▶ Given material:
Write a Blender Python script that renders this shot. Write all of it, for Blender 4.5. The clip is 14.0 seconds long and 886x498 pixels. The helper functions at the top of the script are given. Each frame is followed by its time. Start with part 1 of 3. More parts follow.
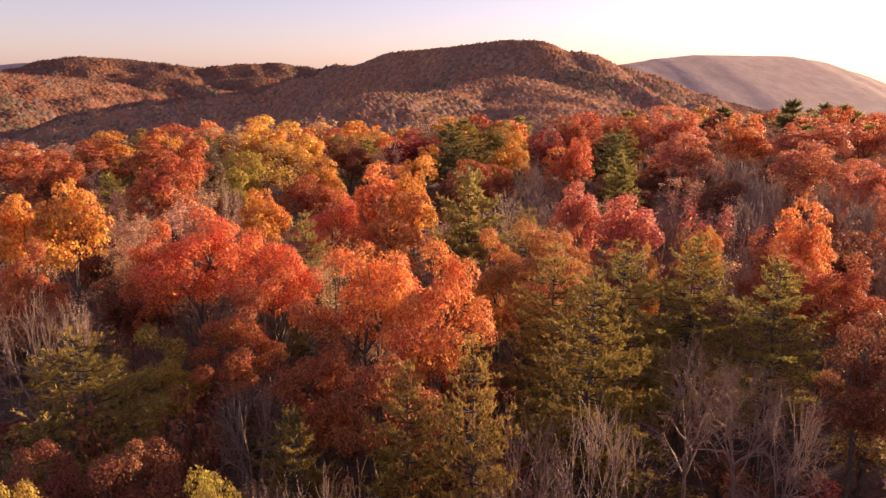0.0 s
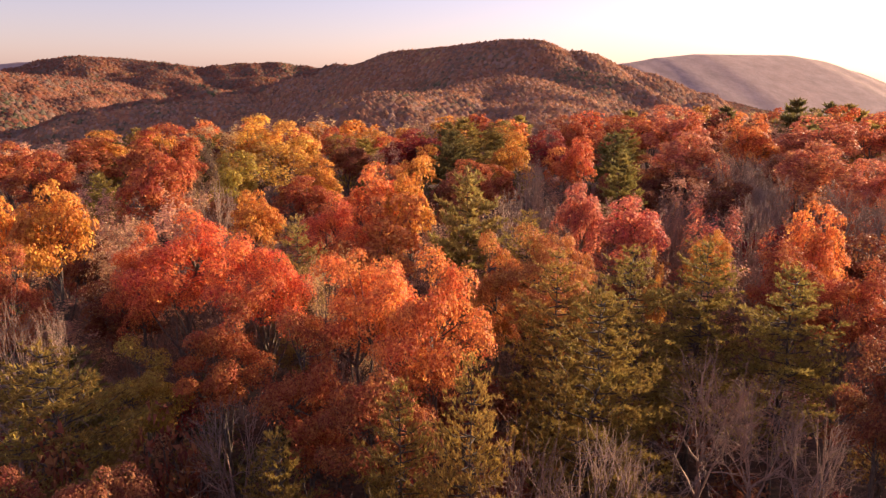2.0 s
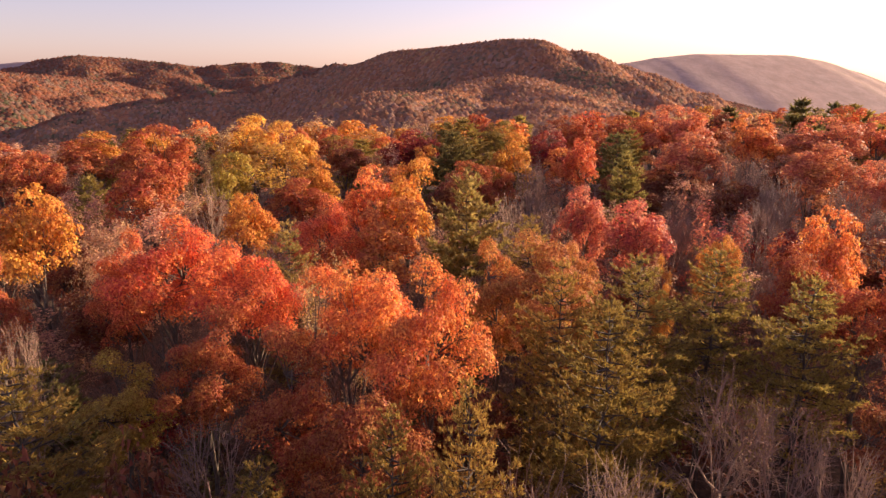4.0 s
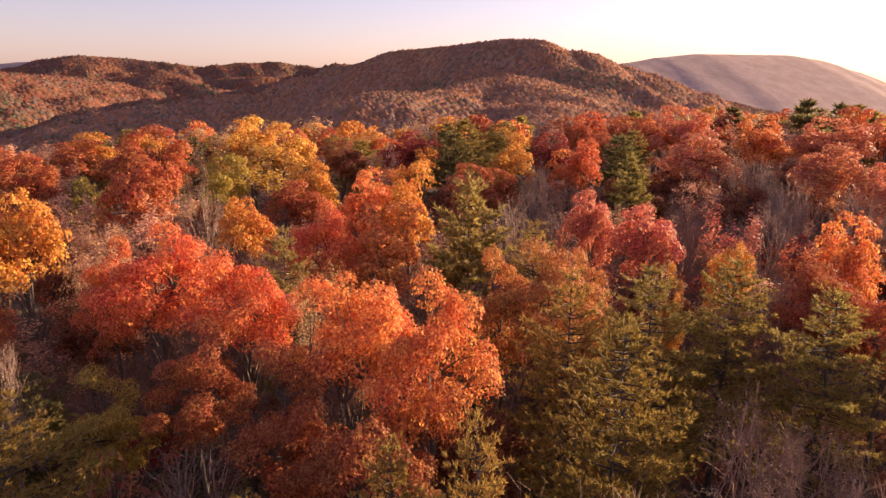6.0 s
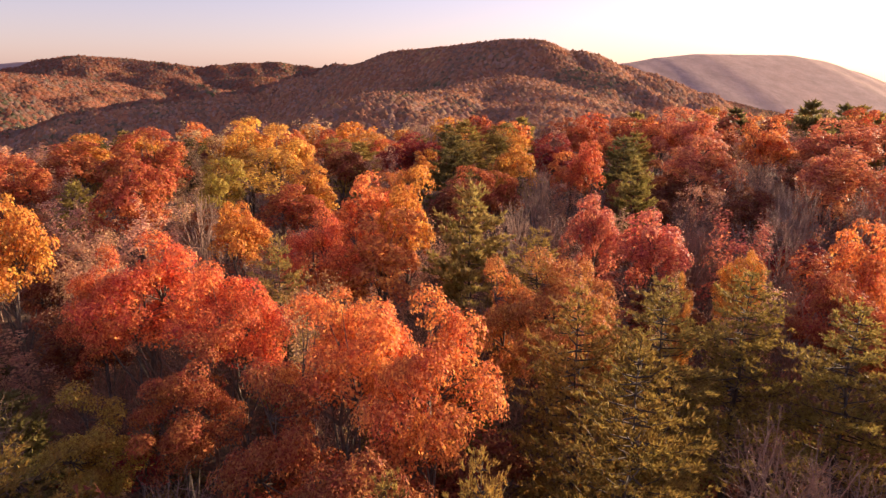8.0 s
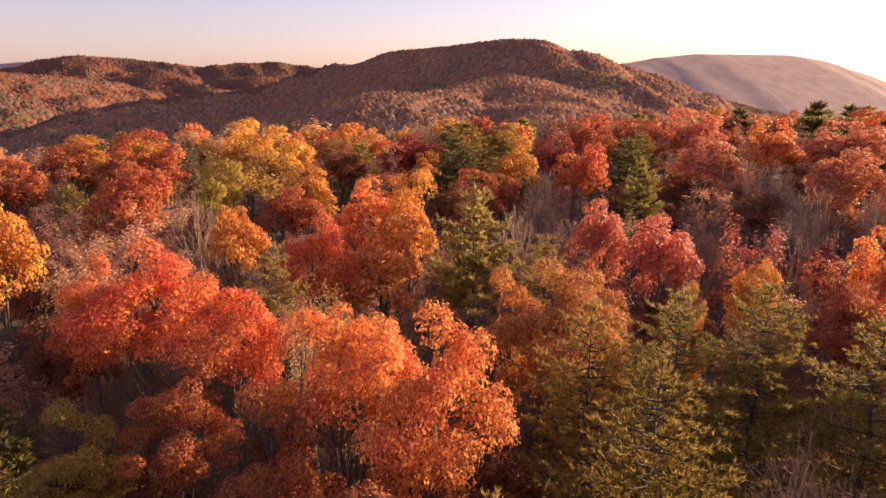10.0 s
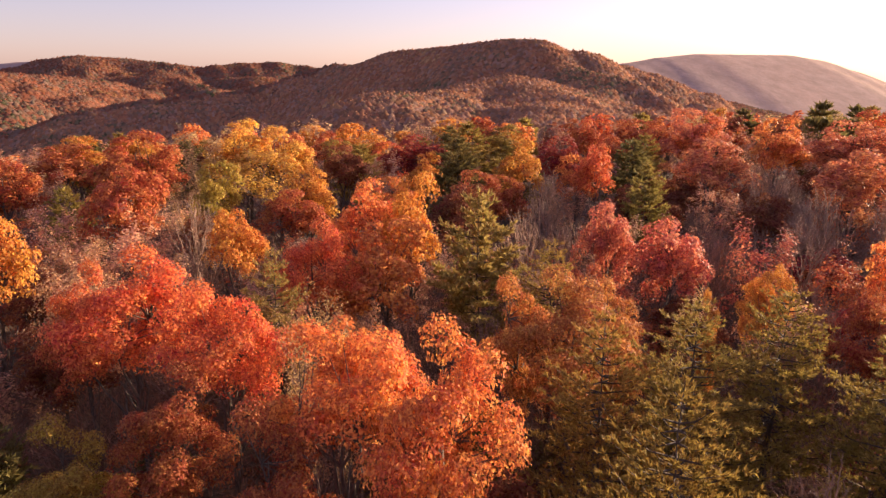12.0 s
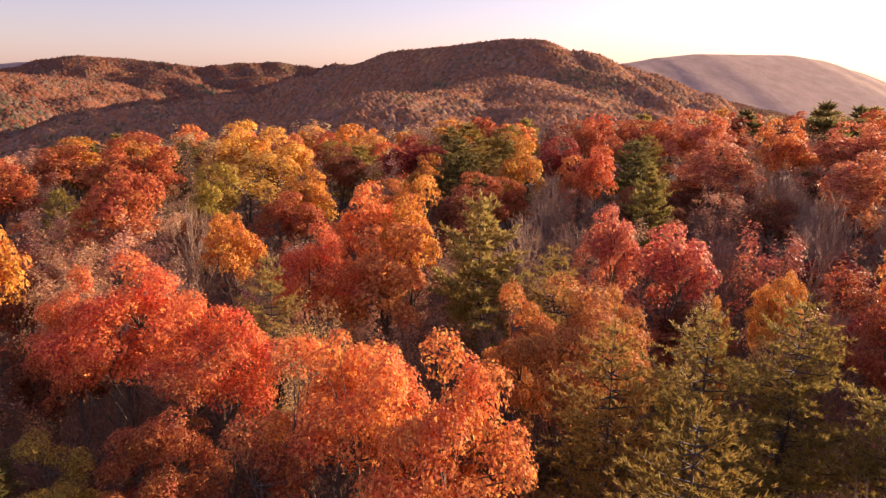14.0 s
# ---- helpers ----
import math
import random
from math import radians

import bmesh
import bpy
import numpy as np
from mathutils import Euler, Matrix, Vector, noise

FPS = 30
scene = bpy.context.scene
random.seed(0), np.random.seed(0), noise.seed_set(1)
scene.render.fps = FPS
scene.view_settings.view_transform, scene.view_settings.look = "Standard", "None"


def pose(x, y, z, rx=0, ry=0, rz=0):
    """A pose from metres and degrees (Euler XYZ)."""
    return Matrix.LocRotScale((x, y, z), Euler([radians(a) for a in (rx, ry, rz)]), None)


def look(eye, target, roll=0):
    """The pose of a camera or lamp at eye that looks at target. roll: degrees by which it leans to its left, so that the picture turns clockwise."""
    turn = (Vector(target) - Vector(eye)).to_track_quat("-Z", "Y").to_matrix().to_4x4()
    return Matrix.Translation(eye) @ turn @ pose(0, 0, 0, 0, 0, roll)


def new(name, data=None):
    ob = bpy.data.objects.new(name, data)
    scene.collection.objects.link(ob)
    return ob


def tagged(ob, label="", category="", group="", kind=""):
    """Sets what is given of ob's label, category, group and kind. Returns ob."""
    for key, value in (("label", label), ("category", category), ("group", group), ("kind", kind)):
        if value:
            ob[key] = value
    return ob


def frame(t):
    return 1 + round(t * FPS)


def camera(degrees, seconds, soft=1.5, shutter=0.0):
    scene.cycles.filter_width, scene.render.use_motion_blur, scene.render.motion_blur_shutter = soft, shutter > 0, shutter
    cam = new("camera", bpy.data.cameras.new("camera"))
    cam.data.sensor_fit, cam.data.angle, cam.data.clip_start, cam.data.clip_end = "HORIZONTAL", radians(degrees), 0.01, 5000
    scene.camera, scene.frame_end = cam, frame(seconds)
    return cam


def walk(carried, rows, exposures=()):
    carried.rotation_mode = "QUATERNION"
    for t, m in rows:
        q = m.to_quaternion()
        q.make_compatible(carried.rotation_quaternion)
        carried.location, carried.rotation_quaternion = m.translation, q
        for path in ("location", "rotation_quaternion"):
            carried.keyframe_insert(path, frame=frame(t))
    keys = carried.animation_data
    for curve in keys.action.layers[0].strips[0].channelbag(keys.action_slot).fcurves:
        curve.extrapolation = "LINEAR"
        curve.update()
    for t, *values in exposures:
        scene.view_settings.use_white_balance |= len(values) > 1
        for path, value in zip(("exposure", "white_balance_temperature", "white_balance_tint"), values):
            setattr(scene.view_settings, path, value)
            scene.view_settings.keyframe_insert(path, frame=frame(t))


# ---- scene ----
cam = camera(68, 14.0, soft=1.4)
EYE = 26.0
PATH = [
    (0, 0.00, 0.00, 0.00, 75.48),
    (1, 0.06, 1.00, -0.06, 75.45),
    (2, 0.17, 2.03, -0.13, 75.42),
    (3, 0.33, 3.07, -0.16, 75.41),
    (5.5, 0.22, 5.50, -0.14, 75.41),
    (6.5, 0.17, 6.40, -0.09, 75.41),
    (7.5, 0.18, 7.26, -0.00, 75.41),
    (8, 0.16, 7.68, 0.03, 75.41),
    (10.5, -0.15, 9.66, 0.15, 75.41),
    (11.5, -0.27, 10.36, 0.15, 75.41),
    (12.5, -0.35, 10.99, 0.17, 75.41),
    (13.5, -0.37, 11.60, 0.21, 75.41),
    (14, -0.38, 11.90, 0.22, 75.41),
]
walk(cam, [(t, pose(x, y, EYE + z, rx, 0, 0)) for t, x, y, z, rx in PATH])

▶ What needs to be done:
Return the material exactly as given, apart from the pictures.

▶ In response:
Write a Blender Python script that renders this shot. Write all of it, for Blender 4.5. The clip is 14.0 seconds long and 886x498 pixels. The helper functions at the top of the script are given. Each frame is followed by its time. Start with part 1 of 3. More parts follow.
0.0 s
2.0 s
4.0 s
6.0 s
8.0 s
10.0 s
12.0 s
14.0 s
# ---- helpers ----
import math
import random
from math import radians

import bmesh
import bpy
import numpy as np
from mathutils import Euler, Matrix, Vector, noise

FPS = 30
scene = bpy.context.scene
random.seed(0), np.random.seed(0), noise.seed_set(1)
scene.render.fps = FPS
scene.view_settings.view_transform, scene.view_settings.look = "Standard", "None"


def pose(x, y, z, rx=0, ry=0, rz=0):
    """A pose from metres and degrees (Euler XYZ)."""
    return Matrix.LocRotScale((x, y, z), Euler([radians(a) for a in (rx, ry, rz)]), None)


def look(eye, target, roll=0):
    """The pose of a camera or lamp at eye that looks at target. roll: degrees by which it leans to its left, so that the picture turns clockwise."""
    turn = (Vector(target) - Vector(eye)).to_track_quat("-Z", "Y").to_matrix().to_4x4()
    return Matrix.Translation(eye) @ turn @ pose(0, 0, 0, 0, 0, roll)


def new(name, data=None):
    ob = bpy.data.objects.new(name, data)
    scene.collection.objects.link(ob)
    return ob


def tagged(ob, label="", category="", group="", kind=""):
    """Sets what is given of ob's label, category, group and kind. Returns ob."""
    for key, value in (("label", label), ("category", category), ("group", group), ("kind", kind)):
        if value:
            ob[key] = value
    return ob


def frame(t):
    return 1 + round(t * FPS)


def camera(degrees, seconds, soft=1.5, shutter=0.0):
    scene.cycles.filter_width, scene.render.use_motion_blur, scene.render.motion_blur_shutter = soft, shutter > 0, shutter
    cam = new("camera", bpy.data.cameras.new("camera"))
    cam.data.sensor_fit, cam.data.angle, cam.data.clip_start, cam.data.clip_end = "HORIZONTAL", radians(degrees), 0.01, 5000
    scene.camera, scene.frame_end = cam, frame(seconds)
    return cam


def walk(carried, rows, exposures=()):
    carried.rotation_mode = "QUATERNION"
    for t, m in rows:
        q = m.to_quaternion()
        q.make_compatible(carried.rotation_quaternion)
        carried.location, carried.rotation_quaternion = m.translation, q
        for path in ("location", "rotation_quaternion"):
            carried.keyframe_insert(path, frame=frame(t))
    keys = carried.animation_data
    for curve in keys.action.layers[0].strips[0].channelbag(keys.action_slot).fcurves:
        curve.extrapolation = "LINEAR"
        curve.update()
    for t, *values in exposures:
        scene.view_settings.use_white_balance |= len(values) > 1
        for path, value in zip(("exposure", "white_balance_temperature", "white_balance_tint"), values):
            setattr(scene.view_settings, path, value)
            scene.view_settings.keyframe_insert(path, frame=frame(t))


# ---- scene ----
cam = camera(68, 14.0, soft=1.4)
EYE = 26.0
PATH = [
    (0, 0.00, 0.00, 0.00, 75.48),
    (1, 0.06, 1.00, -0.06, 75.45),
    (2, 0.17, 2.03, -0.13, 75.42),
    (3, 0.33, 3.07, -0.16, 75.41),
    (5.5, 0.22, 5.50, -0.14, 75.41),
    (6.5, 0.17, 6.40, -0.09, 75.41),
    (7.5, 0.18, 7.26, -0.00, 75.41),
    (8, 0.16, 7.68, 0.03, 75.41),
    (10.5, -0.15, 9.66, 0.15, 75.41),
    (11.5, -0.27, 10.36, 0.15, 75.41),
    (12.5, -0.35, 10.99, 0.17, 75.41),
    (13.5, -0.37, 11.60, 0.21, 75.41),
    (14, -0.38, 11.90, 0.22, 75.41),
]
walk(cam, [(t, pose(x, y, EYE + z, rx, 0, 0)) for t, x, y, z, rx in PATH])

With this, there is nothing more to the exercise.